-- Start --

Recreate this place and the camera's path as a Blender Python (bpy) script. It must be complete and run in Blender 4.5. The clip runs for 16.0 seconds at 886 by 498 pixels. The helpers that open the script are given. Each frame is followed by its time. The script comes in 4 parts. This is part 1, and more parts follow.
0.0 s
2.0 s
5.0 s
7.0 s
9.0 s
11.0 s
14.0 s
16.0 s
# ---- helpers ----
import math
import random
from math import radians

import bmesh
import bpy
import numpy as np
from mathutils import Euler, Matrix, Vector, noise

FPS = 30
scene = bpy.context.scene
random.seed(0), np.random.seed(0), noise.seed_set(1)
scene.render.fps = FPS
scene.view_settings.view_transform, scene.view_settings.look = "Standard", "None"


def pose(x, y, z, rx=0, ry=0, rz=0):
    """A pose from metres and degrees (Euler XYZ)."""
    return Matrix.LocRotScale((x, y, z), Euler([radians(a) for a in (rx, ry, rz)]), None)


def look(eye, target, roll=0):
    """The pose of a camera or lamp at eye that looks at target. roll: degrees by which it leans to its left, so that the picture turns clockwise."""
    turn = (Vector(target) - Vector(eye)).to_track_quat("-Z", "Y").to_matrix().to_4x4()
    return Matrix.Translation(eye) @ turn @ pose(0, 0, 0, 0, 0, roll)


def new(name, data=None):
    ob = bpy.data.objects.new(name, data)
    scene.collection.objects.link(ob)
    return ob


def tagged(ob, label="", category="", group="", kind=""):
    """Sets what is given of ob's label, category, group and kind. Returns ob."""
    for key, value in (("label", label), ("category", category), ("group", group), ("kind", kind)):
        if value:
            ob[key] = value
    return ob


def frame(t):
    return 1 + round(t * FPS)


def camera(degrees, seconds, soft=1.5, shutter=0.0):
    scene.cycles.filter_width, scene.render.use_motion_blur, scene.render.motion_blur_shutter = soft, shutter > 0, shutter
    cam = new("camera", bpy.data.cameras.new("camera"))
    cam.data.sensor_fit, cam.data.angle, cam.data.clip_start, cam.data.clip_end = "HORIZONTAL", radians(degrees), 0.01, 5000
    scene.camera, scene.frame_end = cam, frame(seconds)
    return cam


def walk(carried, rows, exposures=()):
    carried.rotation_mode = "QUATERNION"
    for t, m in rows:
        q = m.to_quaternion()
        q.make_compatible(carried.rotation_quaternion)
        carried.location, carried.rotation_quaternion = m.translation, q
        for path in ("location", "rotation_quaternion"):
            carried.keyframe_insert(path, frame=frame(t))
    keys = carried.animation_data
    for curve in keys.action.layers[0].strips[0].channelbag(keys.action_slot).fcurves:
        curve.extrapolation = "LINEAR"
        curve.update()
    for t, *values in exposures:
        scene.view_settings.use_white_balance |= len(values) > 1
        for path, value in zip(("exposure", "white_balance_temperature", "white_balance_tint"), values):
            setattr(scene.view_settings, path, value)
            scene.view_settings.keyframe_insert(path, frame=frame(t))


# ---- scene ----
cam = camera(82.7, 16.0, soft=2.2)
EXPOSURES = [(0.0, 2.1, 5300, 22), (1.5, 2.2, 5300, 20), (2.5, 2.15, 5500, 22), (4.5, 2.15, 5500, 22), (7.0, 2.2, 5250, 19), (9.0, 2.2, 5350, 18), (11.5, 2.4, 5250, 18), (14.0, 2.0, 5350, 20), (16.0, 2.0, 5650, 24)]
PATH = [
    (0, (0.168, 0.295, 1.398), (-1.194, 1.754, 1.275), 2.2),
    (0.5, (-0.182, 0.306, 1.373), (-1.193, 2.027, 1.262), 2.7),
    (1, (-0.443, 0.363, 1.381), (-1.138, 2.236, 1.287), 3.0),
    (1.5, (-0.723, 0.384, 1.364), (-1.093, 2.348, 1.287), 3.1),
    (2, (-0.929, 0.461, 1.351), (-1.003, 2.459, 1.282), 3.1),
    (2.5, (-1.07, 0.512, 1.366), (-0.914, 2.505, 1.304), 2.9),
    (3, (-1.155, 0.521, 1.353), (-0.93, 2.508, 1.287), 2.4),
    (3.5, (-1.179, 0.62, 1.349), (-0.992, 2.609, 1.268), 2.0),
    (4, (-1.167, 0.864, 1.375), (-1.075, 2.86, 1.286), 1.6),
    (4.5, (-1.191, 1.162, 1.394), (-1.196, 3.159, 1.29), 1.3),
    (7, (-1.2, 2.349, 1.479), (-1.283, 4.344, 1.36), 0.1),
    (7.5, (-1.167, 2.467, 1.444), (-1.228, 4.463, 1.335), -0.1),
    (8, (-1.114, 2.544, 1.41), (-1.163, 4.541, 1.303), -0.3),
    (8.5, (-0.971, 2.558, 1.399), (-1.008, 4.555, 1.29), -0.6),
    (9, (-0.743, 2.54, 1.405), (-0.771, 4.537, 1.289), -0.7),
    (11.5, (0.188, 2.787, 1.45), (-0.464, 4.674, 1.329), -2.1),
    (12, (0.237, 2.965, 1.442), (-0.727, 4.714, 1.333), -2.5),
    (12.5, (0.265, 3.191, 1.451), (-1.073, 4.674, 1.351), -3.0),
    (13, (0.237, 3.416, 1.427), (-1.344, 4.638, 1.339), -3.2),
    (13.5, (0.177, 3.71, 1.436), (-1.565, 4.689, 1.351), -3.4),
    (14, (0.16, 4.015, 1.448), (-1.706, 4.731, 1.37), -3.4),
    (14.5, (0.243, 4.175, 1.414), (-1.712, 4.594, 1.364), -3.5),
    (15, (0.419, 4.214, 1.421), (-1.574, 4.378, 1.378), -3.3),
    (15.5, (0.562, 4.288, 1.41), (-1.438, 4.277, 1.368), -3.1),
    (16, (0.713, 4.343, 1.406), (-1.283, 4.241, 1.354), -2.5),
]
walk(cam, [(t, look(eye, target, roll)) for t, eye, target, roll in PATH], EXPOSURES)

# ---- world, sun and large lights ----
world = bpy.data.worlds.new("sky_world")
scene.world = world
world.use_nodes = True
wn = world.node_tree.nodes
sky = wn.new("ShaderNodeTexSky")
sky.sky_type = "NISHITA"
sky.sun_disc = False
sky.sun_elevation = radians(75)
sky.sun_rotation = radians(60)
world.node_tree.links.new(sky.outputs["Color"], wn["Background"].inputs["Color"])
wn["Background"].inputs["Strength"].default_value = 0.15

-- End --

Copy out the material above in its entirety. Every detail must match.

Recreate this place and the camera's path as a Blender Python (bpy) script. It must be complete and run in Blender 4.5. The clip runs for 16.0 seconds at 886 by 498 pixels. The helpers that open the script are given. Each frame is followed by its time. The script comes in 4 parts. This is part 1, and more parts follow.
0.0 s
2.0 s
5.0 s
7.0 s
9.0 s
11.0 s
14.0 s
16.0 s
# ---- helpers ----
import math
import random
from math import radians

import bmesh
import bpy
import numpy as np
from mathutils import Euler, Matrix, Vector, noise

FPS = 30
scene = bpy.context.scene
random.seed(0), np.random.seed(0), noise.seed_set(1)
scene.render.fps = FPS
scene.view_settings.view_transform, scene.view_settings.look = "Standard", "None"


def pose(x, y, z, rx=0, ry=0, rz=0):
    """A pose from metres and degrees (Euler XYZ)."""
    return Matrix.LocRotScale((x, y, z), Euler([radians(a) for a in (rx, ry, rz)]), None)


def look(eye, target, roll=0):
    """The pose of a camera or lamp at eye that looks at target. roll: degrees by which it leans to its left, so that the picture turns clockwise."""
    turn = (Vector(target) - Vector(eye)).to_track_quat("-Z", "Y").to_matrix().to_4x4()
    return Matrix.Translation(eye) @ turn @ pose(0, 0, 0, 0, 0, roll)


def new(name, data=None):
    ob = bpy.data.objects.new(name, data)
    scene.collection.objects.link(ob)
    return ob


def tagged(ob, label="", category="", group="", kind=""):
    """Sets what is given of ob's label, category, group and kind. Returns ob."""
    for key, value in (("label", label), ("category", category), ("group", group), ("kind", kind)):
        if value:
            ob[key] = value
    return ob


def frame(t):
    return 1 + round(t * FPS)


def camera(degrees, seconds, soft=1.5, shutter=0.0):
    scene.cycles.filter_width, scene.render.use_motion_blur, scene.render.motion_blur_shutter = soft, shutter > 0, shutter
    cam = new("camera", bpy.data.cameras.new("camera"))
    cam.data.sensor_fit, cam.data.angle, cam.data.clip_start, cam.data.clip_end = "HORIZONTAL", radians(degrees), 0.01, 5000
    scene.camera, scene.frame_end = cam, frame(seconds)
    return cam


def walk(carried, rows, exposures=()):
    carried.rotation_mode = "QUATERNION"
    for t, m in rows:
        q = m.to_quaternion()
        q.make_compatible(carried.rotation_quaternion)
        carried.location, carried.rotation_quaternion = m.translation, q
        for path in ("location", "rotation_quaternion"):
            carried.keyframe_insert(path, frame=frame(t))
    keys = carried.animation_data
    for curve in keys.action.layers[0].strips[0].channelbag(keys.action_slot).fcurves:
        curve.extrapolation = "LINEAR"
        curve.update()
    for t, *values in exposures:
        scene.view_settings.use_white_balance |= len(values) > 1
        for path, value in zip(("exposure", "white_balance_temperature", "white_balance_tint"), values):
            setattr(scene.view_settings, path, value)
            scene.view_settings.keyframe_insert(path, frame=frame(t))


# ---- scene ----
cam = camera(82.7, 16.0, soft=2.2)
EXPOSURES = [(0.0, 2.1, 5300, 22), (1.5, 2.2, 5300, 20), (2.5, 2.15, 5500, 22), (4.5, 2.15, 5500, 22), (7.0, 2.2, 5250, 19), (9.0, 2.2, 5350, 18), (11.5, 2.4, 5250, 18), (14.0, 2.0, 5350, 20), (16.0, 2.0, 5650, 24)]
PATH = [
    (0, (0.168, 0.295, 1.398), (-1.194, 1.754, 1.275), 2.2),
    (0.5, (-0.182, 0.306, 1.373), (-1.193, 2.027, 1.262), 2.7),
    (1, (-0.443, 0.363, 1.381), (-1.138, 2.236, 1.287), 3.0),
    (1.5, (-0.723, 0.384, 1.364), (-1.093, 2.348, 1.287), 3.1),
    (2, (-0.929, 0.461, 1.351), (-1.003, 2.459, 1.282), 3.1),
    (2.5, (-1.07, 0.512, 1.366), (-0.914, 2.505, 1.304), 2.9),
    (3, (-1.155, 0.521, 1.353), (-0.93, 2.508, 1.287), 2.4),
    (3.5, (-1.179, 0.62, 1.349), (-0.992, 2.609, 1.268), 2.0),
    (4, (-1.167, 0.864, 1.375), (-1.075, 2.86, 1.286), 1.6),
    (4.5, (-1.191, 1.162, 1.394), (-1.196, 3.159, 1.29), 1.3),
    (7, (-1.2, 2.349, 1.479), (-1.283, 4.344, 1.36), 0.1),
    (7.5, (-1.167, 2.467, 1.444), (-1.228, 4.463, 1.335), -0.1),
    (8, (-1.114, 2.544, 1.41), (-1.163, 4.541, 1.303), -0.3),
    (8.5, (-0.971, 2.558, 1.399), (-1.008, 4.555, 1.29), -0.6),
    (9, (-0.743, 2.54, 1.405), (-0.771, 4.537, 1.289), -0.7),
    (11.5, (0.188, 2.787, 1.45), (-0.464, 4.674, 1.329), -2.1),
    (12, (0.237, 2.965, 1.442), (-0.727, 4.714, 1.333), -2.5),
    (12.5, (0.265, 3.191, 1.451), (-1.073, 4.674, 1.351), -3.0),
    (13, (0.237, 3.416, 1.427), (-1.344, 4.638, 1.339), -3.2),
    (13.5, (0.177, 3.71, 1.436), (-1.565, 4.689, 1.351), -3.4),
    (14, (0.16, 4.015, 1.448), (-1.706, 4.731, 1.37), -3.4),
    (14.5, (0.243, 4.175, 1.414), (-1.712, 4.594, 1.364), -3.5),
    (15, (0.419, 4.214, 1.421), (-1.574, 4.378, 1.378), -3.3),
    (15.5, (0.562, 4.288, 1.41), (-1.438, 4.277, 1.368), -3.1),
    (16, (0.713, 4.343, 1.406), (-1.283, 4.241, 1.354), -2.5),
]
walk(cam, [(t, look(eye, target, roll)) for t, eye, target, roll in PATH], EXPOSURES)

# ---- world, sun and large lights ----
world = bpy.data.worlds.new("sky_world")
scene.world = world
world.use_nodes = True
wn = world.node_tree.nodes
sky = wn.new("ShaderNodeTexSky")
sky.sky_type = "NISHITA"
sky.sun_disc = False
sky.sun_elevation = radians(75)
sky.sun_rotation = radians(60)
world.node_tree.links.new(sky.outputs["Color"], wn["Background"].inputs["Color"])
wn["Background"].inputs["Strength"].default_value = 0.15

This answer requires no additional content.